L'intérêt en escrime de spectacle

Représenter sur scène, en animation ou en vidéo une escrime à armes neutralisées et assumées comme telles a premièrement un intérêt de réalisme : les combats historiques étant souvent très courts on peu en fait enchaîner les phrases d'armes sans que cela semble miraculeux que personne ne soit touché ! En fait on peut assumer complètement de toucher et que le combat ne soit pas fini pour autant. Il n'y a pas de mise à mort à caler scrupuleusement puisque ces armes ne sont pas censées être de vraies armes. Cela peut changer un certain nombre de chorégraphies, en poussant plus loin on utilisera les ruses de l'époque comme ces grands chapeaux permettant de grandes fentes sans se faire toucher (puisque la tête n'est pas une surface valable et que l'on voit dans le traité de La Touche). De plus on peut enchaîner les touches de façon totalement logique et assumée, tout cela est "pour le sport", on ne meurt pas, on est dans le cadre d'un tournois, d'une rivalité amicale, d'une exhibition, d'un entraînement...
Une grande fente dans le traité de Philibert de La Touche (1670)
Cela permet donc d'avoir des scénarios différents, plus légers, où l'ombre de la mort ne plane pas au-dessus des combattants, où l'on se bat pour la gloire, les honneurs, le plaisir, la performance. Une salle d'armes obscure au rez-de-chaussée d'une maison bourgeoise, une académie prestigieuse, l'hôtel d'un gentilhomme faisant éduquer ses enfants, la cour avec ses seigneurs, une sociabilité de notables d'une ville allemande... Tout cela fournit de nouveaux cadres et autant de prétexte à des histoires que l'on voit rarement racontées dans les spectacles d'escrime artistique. Vous avez du comprendre que je milite ardemment pour la variété en spectacle, en voilà donc une possibilité !
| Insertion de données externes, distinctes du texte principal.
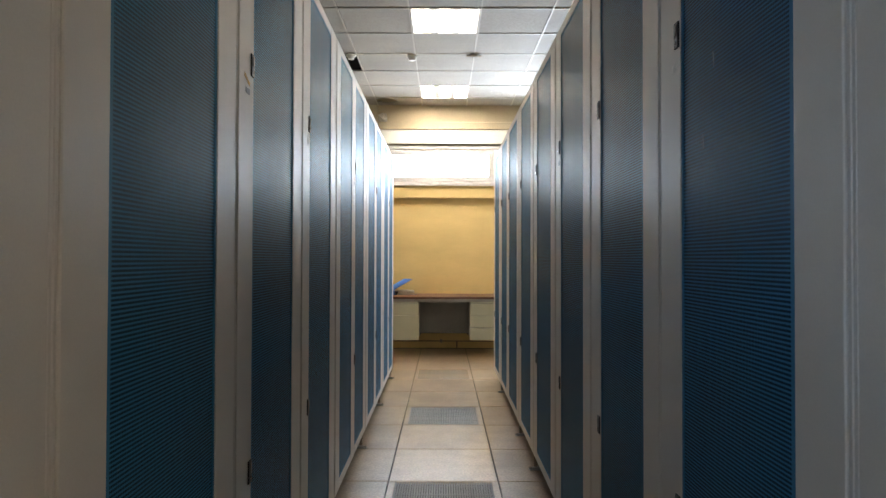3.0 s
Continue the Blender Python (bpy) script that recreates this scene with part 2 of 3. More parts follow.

Enfin, jouer avec des armes vraiment sécurisées peut être intéressant avec des débutants. Si une Fechtfeder n'est pas vraiment moins dangereuse qu'une épée longue de spectacle un fleuret moucheté l'est moins qu'une rapière et un dussack de bois l'est infiniment moins qu'un dussack en acier ! Sous certaines conditions, on peut amorcer un spectacle avec des escrimeurs de spectacle n'ayant que quelques mois de cours et à qui on voudrait éviter de confier des armes en acier.

Les défauts de ce type de spectacle

Soyons honnêtes, le goût du sang est bien présent chez les spectateurs que nous sommes aussi. Ainsi, un combat où plane l'ombre de la mort, où les protagonistes veulent se tuer, où l'enjeu est tel qu'il faille tuer l'adversaire pour se venger, pour sauver sa belle, son roi, son pays ou simplement sa vie est bien plus excitant qu'une simple joute "pour le sport". L'intensité dramatique ne pourra donc pas être aussi forte puisque le danger n'est pas là, que le vaincu risque, au pire, une humiliante défaite.
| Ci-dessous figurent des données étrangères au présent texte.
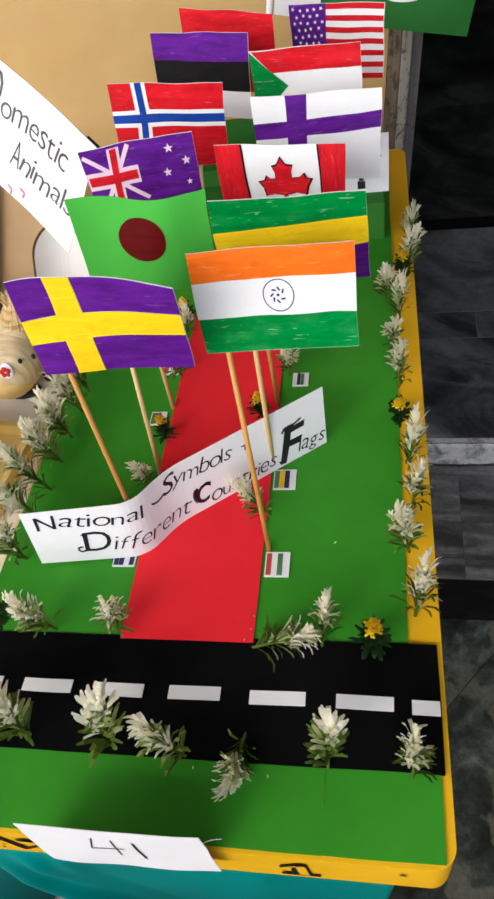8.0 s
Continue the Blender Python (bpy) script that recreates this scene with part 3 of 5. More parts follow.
def drape():
    """Front drop of the cloth, with broad folds and an uneven hem, and a short flap round the corner."""
    b = bmesh.new()
    nu, nv = 220, 60
    x0, x1 = -0.80, 0.166

    def between(x, knots):
        for (a, p), (c, q) in zip(knots, knots[1:]):
            if x <= c:
                k = min(1.0, max(0.0, (x - a) / (c - a)))
                return p + (q - p) * k
        return knots[-1][1]

    def hem(x):
        return between(x, ((-0.8, 0.16), (-0.5, 0.13), (-0.385, 0.092), (-0.370, 0.090), (-0.350, 0.084), (-0.325, 0.080), (-0.28, 0.126), (-0.24, 0.154), (-0.18, 0.196), (-0.155, 0.198), (-0.115, 0.106), (-0.06, 0.044), (-0.03, 0.026), (0.06, 0.030), (0.17, 0.046)))

    def crease(x, s):
        """How far the cloth stands out: two ridges that fan out from the top towards the hem."""
        ridge, valley = -0.37 - 0.01 * s, -0.196 - 0.164 * s
        crest = max(valley + 0.012, between(s, ((0.0, -0.185), (0.25, -0.188), (0.5, -0.155), (1.0, -0.112))))
        out = between(x, ((-0.8, 0.0), (ridge - 0.22, 0.016), (ridge - 0.10, -0.035), (ridge, 0.034), (valley, -0.046), (crest, 0.048), (crest + 0.022, 0.016), (crest + 0.075, -0.002), (0.06, 0.003), (0.12, -0.005), (0.17, -0.002)))
        return out * s ** 0.8

    def fold(x, s):
        f = sum(crease(x + d, s) * w for d, w in ((-0.006, 0.25), (-0.002, 0.25), (0.002, 0.25), (0.006, 0.25)))
        f += 0.0035 * math.sin(26 * x + 2.2 - 1.3 * s) * s + 0.003 * noise.noise(Vector((x * 14, s * 5, 2))) * s
        f += 0.013 * math.exp(-(((x + 0.150 - 0.01 * s) / 0.013) ** 2)) * max(0.0, 1 - 2.2 * s) * min(1.0, 9 * s)
        f += 0.008 * math.exp(-(((x + 0.118 + 0.05 * s) / 0.011) ** 2)) * max(0.0, 1 - 2.6 * s) * min(1.0, 9 * s)
        f += 0.005 * math.exp(-(((x - 0.060 + 0.10 * s) / 0.020) ** 2)) * max(0.0, 1 - 3.0 * s) * min(1.0, 9 * s)
        return f

    g = []
    for j in range(nv + 1):
        s = j / nv
        row = []
        for i in range(nu + 1):
            x = x0 + (x1 - x0) * i / nu
            pull = -0.036 * s * max(0.0, (x - 0.02) / 0.146)
            # the side towards the foam sheet flares out
            wide = min(1.0, max(0.0, (-0.150 - x) / 0.12))
            wide = wide * wide * (3 - 2 * wide)
            pull += 0.060 * wide * s
            z = 0.738 + (hem(x) + 0.150 * wide - 0.738) * s
            row.append(b.verts.new((x + pull, 0.050 - fold(x, s) + (0.040 - 0.010 * min(1.0, max(0.0, (x + 0.13) / 0.13))) * s ** 1.3 - 0.040 * wide * s, z)))
        g.append(row)
    for j in range(nv):
        for i in range(nu):
            b.faces.new((g[j][i], g[j][i + 1], g[j + 1][i + 1], g[j + 1][i]))
    # flap along the side of the table
    last, prev = 14, None
    for k in range(last + 1):
        y = 0.054 + 0.90 * k / last
        side = (0.167, 0.190, 0.178)[min(k, 2)]
        y = (0.054, 0.064, y)[min(k, 2)]
        col = [b.verts.new((side + 0.004 * math.sin(9 * k) * (k > 1), y, z)) for z in (0.738, 0.70, (0.69, 0.635, 0.66 + 0.02 * math.cos(2.1 * k + 0.6))[min(k, 2)])]
        if prev:
            for r in range(2):
                b.faces.new((prev[r], col[r], col[r + 1], prev[r + 1]))
        prev = col
    # the cloth lies on the table under the boards
    flat = [b.verts.new(p) for p in ((x0, 0.05, 0.7305), (0.172, 0.05, 0.7305), (0.172, 0.98, 0.7305), (x0, 0.98, 0.7305))]
    b.faces.new(flat)
    return b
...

C'est un très gros défaut qui fera que ce type de spectacle ne pourra être majoritaire parmi les combats d'escrime artistique.
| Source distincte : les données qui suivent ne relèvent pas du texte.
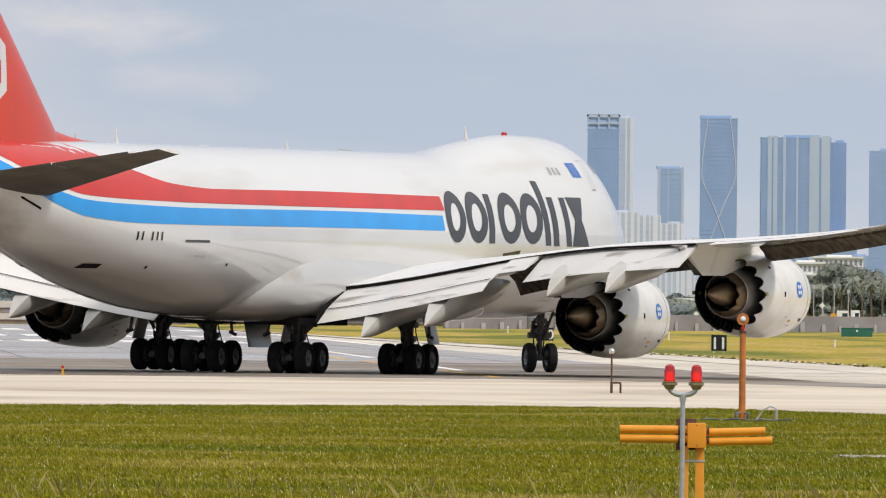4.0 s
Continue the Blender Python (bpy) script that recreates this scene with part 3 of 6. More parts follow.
def build_markings():
    for side in (1, -1):
        skin_shape("flag", 10.36, 9.28, 8.34, 8.95, M["flag_blue"], side, "blue flag with a ring of gold stars")
        for k in range(12):
            a = 2 * math.pi * k / 12
            sc, zc = 9.84 + 0.2 * math.sin(a), 8.65 + 0.2 * math.cos(a)
            skin_shape("star", sc + 0.03, sc - 0.03, zc - 0.03, zc + 0.03, M["mark_yellow"], side, off=0.022, n=1)
        outline("crew_door", 8.55, 8.04, 7.84, 9.10, side, 0.03, -0.05)
        skin_shape("door_handle", 8.5, 8.1, 7.80, 7.86, M["panel_grey"], side, off=0.02)
        for s in (12.78, 12.30, 11.82):
            skin_shape("upper_window", s + 0.13, s - 0.10, 8.42, 8.73, M["pane"], side, "small oval upper deck window")
        for s0, s1, z1 in ((6.62, 6.30, 8.96), (6.18, 5.84, 8.96), (5.74, 5.44, 8.88)):
            skin_shape("cockpit_window", s0, s1, 8.54, z1, M["wind"], side, "dark cockpit window", slant=0.55)
        skin_shape("crest", 8.86, 8.42, 4.50, 5.28, M["red"], side, "red and blue coat of arms", n=4)
        skin_shape("crest_band", 8.84, 8.44, 4.85, 4.95, M["blue"], side, off=0.02)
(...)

Concernant la sécurité il y a également un certain risque à véritablement toucher : il faut contrôler son coup, même avec des armes en bois, et encore plus avec des armes en acier même bluntées. Ensuite la tête n'étant pas protégée (sauf dans le cas très rare d'une simulation d'un match d'escrime moderne), les estocs restent dangereux et devront être exécutés soit dans les lignes basses, soit par des escrimeurs expérimentés. Le port d'une veste d'escrime ou d'une sous-cuirasse en cas de bris du fleuret peut également être recommandé.

Malgré tout cela je pense que c'est un type de spectacle que l'on gagnerait à développer un peu plus et à explorer scénaristiquement.